● Your task
Scan the records and identify every line in which the string "with" occurs, then return those lines.

● Exercise material
======

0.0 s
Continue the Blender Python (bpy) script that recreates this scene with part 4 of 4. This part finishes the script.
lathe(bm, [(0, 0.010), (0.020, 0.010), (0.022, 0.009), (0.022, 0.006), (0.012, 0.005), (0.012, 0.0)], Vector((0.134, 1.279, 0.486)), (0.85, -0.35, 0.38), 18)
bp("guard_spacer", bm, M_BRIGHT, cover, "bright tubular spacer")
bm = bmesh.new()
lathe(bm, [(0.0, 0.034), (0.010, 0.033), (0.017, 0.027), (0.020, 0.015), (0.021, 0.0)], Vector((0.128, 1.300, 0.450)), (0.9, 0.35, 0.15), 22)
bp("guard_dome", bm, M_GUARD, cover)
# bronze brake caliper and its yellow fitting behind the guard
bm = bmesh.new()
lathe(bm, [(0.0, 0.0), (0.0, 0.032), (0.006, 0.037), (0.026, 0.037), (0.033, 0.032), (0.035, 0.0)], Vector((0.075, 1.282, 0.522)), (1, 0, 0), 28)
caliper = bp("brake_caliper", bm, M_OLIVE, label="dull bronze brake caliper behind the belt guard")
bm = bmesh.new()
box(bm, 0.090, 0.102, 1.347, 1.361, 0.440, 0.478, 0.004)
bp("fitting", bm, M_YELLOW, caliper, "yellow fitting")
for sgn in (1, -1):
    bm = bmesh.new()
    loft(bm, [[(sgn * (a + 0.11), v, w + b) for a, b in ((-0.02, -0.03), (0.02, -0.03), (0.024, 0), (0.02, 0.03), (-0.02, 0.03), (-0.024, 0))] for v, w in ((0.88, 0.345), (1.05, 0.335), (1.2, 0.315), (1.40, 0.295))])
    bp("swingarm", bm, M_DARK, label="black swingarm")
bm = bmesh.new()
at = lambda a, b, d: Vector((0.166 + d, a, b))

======

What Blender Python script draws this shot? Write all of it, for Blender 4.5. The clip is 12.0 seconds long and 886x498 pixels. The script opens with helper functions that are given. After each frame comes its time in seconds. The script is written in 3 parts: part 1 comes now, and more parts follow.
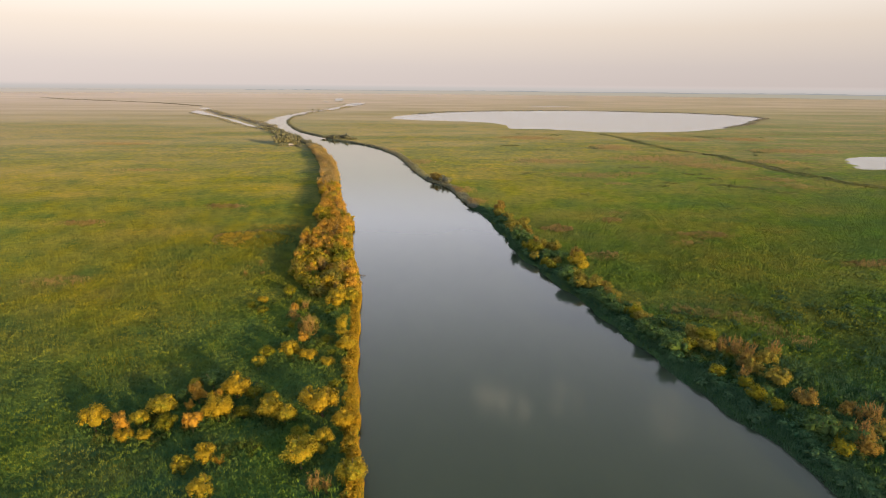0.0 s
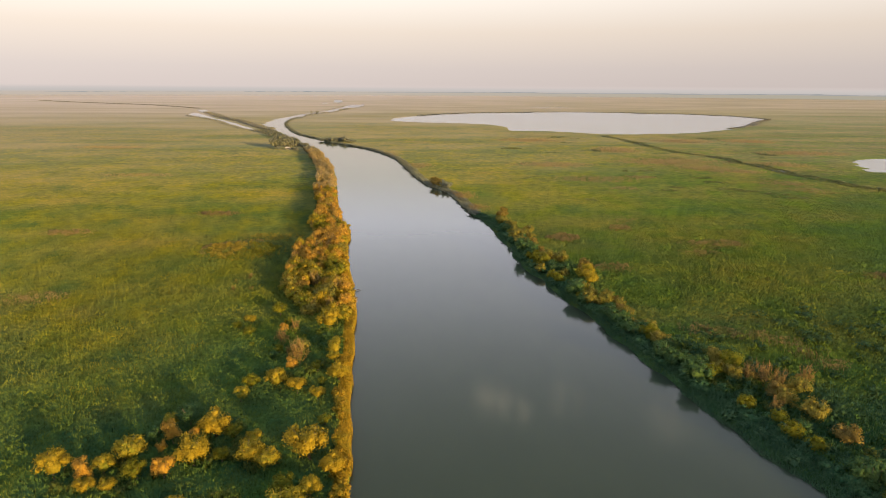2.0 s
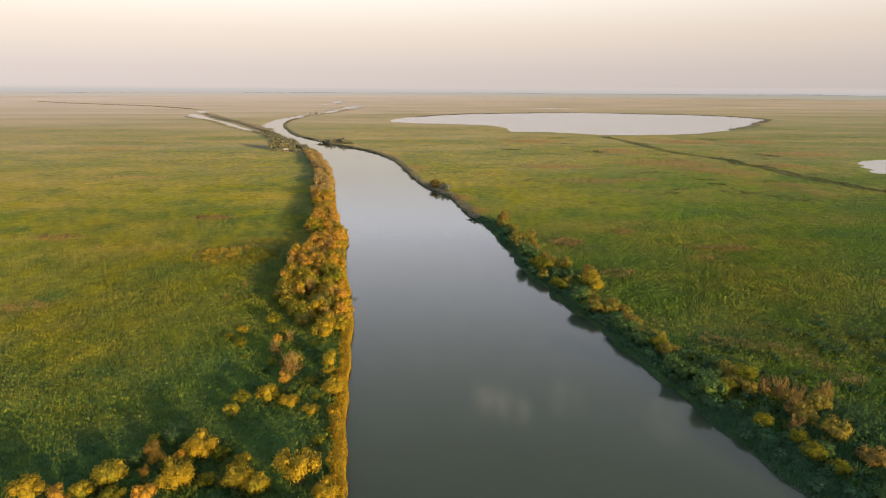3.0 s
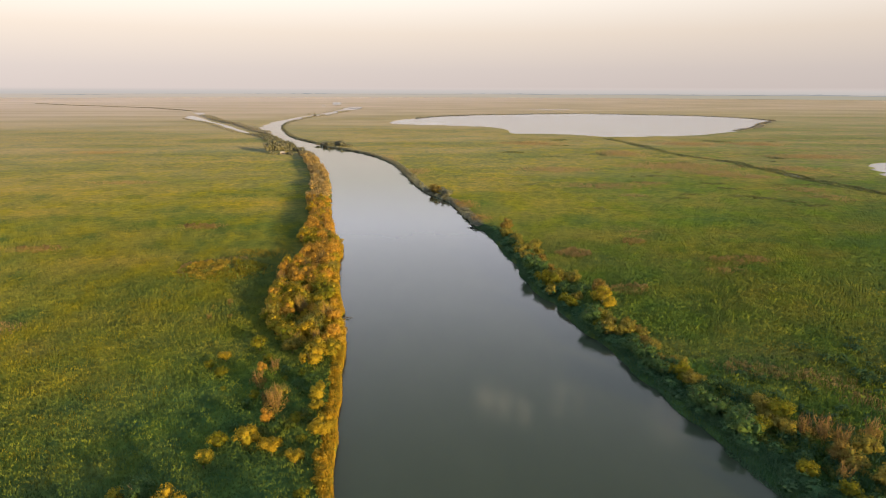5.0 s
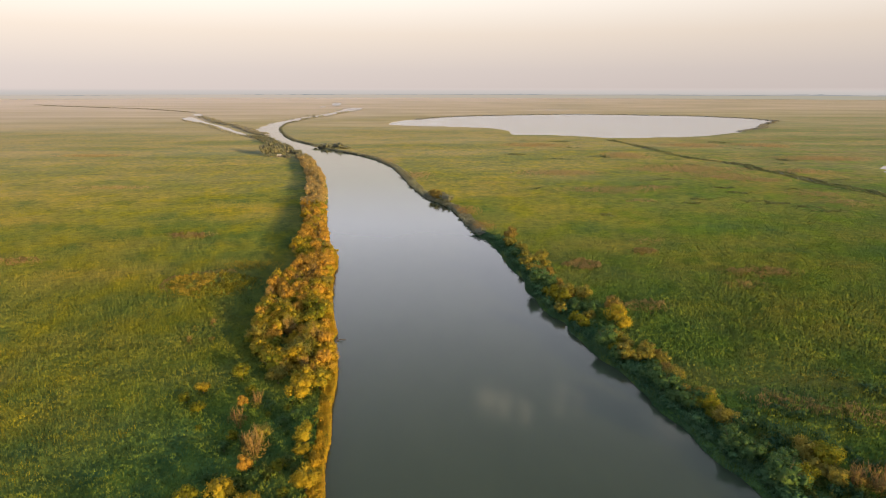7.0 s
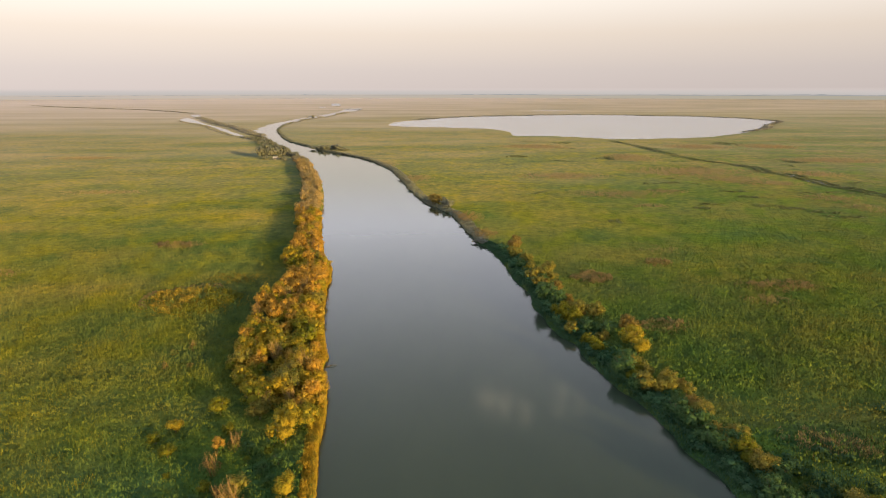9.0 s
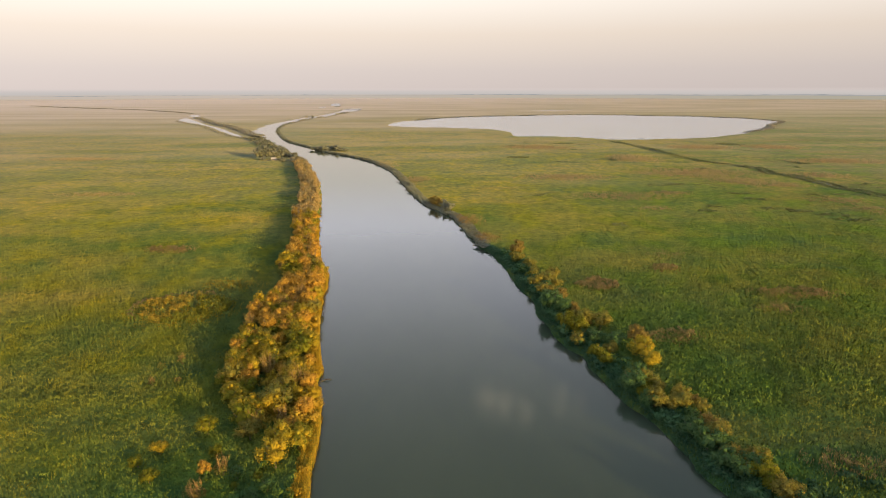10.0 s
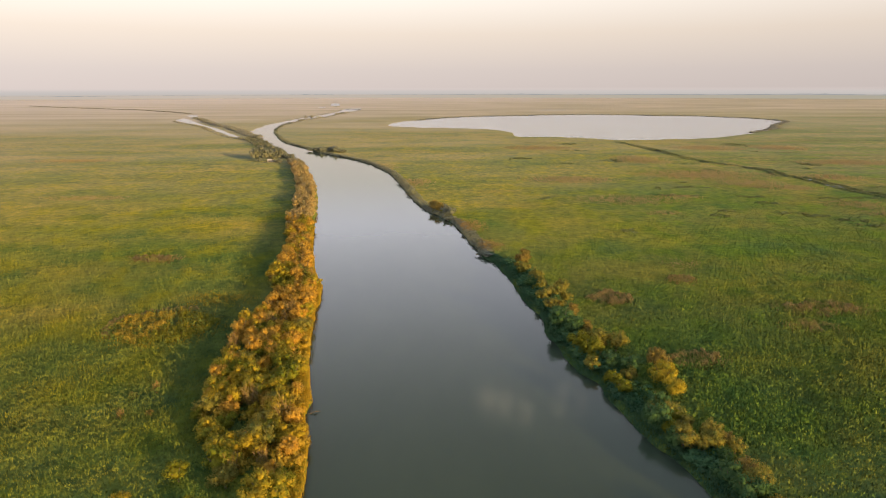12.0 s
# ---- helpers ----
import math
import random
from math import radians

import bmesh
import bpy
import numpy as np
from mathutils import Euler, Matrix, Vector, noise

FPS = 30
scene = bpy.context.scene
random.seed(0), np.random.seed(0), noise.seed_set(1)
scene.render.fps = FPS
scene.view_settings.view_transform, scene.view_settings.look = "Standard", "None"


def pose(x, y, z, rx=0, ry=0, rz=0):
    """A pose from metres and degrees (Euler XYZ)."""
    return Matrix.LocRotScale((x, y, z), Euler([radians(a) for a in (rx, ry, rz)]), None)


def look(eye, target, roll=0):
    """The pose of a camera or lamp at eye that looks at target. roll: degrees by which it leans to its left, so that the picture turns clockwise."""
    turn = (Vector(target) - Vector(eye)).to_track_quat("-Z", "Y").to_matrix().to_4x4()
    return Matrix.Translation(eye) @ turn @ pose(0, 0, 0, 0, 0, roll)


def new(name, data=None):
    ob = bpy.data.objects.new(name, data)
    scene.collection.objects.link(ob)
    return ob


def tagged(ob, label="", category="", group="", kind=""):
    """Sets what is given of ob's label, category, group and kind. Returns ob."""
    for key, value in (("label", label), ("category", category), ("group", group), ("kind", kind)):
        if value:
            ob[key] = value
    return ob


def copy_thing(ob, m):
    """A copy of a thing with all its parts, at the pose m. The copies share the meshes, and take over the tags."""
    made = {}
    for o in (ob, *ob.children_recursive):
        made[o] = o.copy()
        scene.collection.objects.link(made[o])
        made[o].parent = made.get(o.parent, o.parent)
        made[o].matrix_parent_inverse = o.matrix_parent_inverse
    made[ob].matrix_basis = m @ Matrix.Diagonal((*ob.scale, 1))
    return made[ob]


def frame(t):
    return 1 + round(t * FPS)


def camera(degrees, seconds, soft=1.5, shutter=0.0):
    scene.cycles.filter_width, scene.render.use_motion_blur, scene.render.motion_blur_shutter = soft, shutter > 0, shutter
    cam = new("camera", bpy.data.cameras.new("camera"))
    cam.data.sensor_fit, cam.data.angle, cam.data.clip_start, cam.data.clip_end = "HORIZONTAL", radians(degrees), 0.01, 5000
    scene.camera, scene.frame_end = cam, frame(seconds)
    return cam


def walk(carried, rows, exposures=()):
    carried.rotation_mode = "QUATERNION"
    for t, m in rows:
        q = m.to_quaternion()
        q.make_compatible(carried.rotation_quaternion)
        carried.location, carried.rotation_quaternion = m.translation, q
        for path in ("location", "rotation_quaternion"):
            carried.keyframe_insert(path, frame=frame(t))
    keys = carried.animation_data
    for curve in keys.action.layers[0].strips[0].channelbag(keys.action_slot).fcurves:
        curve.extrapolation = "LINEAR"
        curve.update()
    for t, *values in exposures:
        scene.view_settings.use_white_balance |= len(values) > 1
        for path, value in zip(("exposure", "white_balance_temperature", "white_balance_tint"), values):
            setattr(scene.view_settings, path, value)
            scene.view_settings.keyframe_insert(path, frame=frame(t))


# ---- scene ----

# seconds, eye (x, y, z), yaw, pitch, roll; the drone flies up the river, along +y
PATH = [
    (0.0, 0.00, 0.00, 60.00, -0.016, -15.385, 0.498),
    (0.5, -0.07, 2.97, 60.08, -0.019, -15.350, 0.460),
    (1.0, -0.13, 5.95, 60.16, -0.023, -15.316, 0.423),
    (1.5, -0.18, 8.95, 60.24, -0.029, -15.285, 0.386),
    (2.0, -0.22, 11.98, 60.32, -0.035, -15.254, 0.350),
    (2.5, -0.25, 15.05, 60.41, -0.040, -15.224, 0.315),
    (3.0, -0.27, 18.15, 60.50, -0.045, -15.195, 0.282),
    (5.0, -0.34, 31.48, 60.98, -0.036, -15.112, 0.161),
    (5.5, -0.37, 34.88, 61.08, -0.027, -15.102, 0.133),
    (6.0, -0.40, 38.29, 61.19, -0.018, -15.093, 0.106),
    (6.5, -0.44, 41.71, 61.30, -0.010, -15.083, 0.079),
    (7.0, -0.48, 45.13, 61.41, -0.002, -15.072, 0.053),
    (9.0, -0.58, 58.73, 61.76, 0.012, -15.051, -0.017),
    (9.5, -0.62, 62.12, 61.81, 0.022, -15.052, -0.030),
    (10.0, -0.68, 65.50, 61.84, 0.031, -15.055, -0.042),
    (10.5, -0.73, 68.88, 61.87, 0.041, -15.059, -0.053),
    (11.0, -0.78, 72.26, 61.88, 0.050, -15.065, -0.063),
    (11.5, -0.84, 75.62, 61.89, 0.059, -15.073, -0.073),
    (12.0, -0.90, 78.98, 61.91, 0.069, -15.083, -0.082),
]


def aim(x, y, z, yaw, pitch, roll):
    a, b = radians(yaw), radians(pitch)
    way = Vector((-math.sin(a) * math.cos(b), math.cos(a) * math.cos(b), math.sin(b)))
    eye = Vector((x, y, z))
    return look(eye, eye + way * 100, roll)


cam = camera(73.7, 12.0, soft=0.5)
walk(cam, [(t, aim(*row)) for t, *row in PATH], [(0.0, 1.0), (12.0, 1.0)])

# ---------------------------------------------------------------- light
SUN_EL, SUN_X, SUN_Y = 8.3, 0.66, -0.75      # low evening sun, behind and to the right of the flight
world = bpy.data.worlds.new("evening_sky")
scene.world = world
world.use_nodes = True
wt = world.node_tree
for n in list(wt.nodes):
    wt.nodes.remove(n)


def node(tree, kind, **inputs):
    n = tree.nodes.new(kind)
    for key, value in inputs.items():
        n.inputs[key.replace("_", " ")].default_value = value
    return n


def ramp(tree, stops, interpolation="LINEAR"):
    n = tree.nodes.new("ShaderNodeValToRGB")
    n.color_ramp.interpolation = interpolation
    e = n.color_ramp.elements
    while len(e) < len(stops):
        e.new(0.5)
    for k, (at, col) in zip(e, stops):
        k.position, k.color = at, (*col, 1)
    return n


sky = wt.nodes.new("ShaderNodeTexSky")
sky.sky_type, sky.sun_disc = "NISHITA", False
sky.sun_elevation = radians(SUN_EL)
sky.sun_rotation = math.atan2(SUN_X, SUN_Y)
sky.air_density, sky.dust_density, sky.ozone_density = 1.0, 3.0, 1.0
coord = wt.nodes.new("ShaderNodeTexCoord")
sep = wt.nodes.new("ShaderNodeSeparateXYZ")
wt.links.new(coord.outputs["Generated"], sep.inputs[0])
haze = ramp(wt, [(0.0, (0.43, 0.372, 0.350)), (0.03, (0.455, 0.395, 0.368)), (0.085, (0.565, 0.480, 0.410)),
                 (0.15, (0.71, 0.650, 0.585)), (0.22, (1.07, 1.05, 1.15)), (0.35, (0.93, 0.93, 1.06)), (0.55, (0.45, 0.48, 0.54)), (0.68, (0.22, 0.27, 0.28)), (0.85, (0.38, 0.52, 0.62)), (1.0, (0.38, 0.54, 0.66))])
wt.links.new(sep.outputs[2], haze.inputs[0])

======

● Solution to this exercise
Continue the Blender Python (bpy) script that recreates this scene with part 4 of 4. This part finishes the script.
What Blender Python script draws this shot? Write all of it, for Blender 4.5. The clip is 12.0 seconds long and 886x498 pixels. The script opens with helper functions that are given. After each frame comes its time in seconds. The script is written in 3 parts: part 1 comes now, and more parts follow.
    """A copy of a thing with all its parts, at the pose m. The copies share the meshes, and take over the tags."""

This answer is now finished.